------ GIVEN DATA

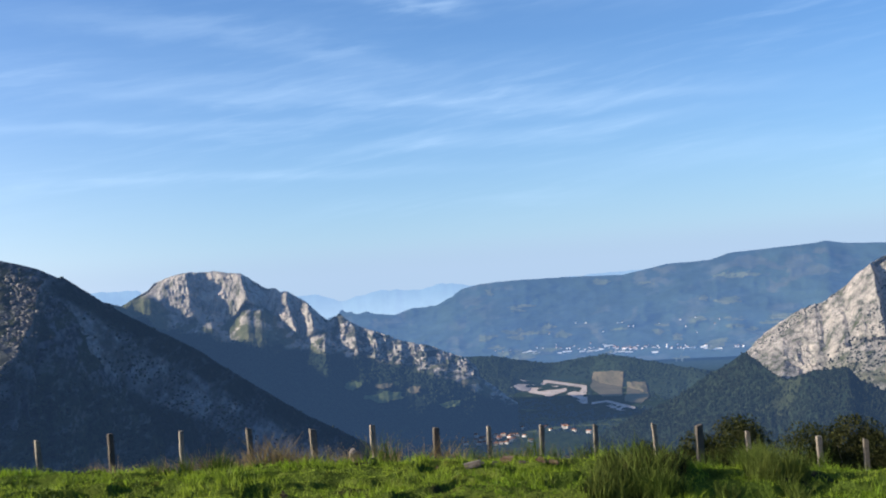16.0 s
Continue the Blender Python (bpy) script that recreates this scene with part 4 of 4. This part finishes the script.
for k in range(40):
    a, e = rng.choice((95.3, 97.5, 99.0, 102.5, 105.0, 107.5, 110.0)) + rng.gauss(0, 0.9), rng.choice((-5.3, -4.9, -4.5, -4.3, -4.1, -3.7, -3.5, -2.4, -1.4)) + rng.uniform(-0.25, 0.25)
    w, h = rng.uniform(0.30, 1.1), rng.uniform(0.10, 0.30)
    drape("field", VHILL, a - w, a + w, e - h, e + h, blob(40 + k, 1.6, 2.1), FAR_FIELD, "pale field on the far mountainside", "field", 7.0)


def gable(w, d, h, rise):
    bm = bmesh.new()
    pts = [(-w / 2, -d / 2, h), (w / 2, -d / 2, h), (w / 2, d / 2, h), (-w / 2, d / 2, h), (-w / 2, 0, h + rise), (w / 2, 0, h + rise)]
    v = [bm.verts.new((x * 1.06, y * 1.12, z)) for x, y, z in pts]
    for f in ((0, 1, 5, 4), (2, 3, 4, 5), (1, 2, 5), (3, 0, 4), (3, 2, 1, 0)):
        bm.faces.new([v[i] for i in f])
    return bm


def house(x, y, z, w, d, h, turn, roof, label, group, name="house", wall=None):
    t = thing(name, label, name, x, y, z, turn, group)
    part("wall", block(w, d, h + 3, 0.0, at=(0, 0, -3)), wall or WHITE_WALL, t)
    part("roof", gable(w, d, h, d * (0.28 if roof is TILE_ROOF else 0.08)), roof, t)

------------

■ **CHALLENGE**: Work out how many lines of the data above contain the string "part" and give the number alone.

■ **FINISHED ANSWER**: 3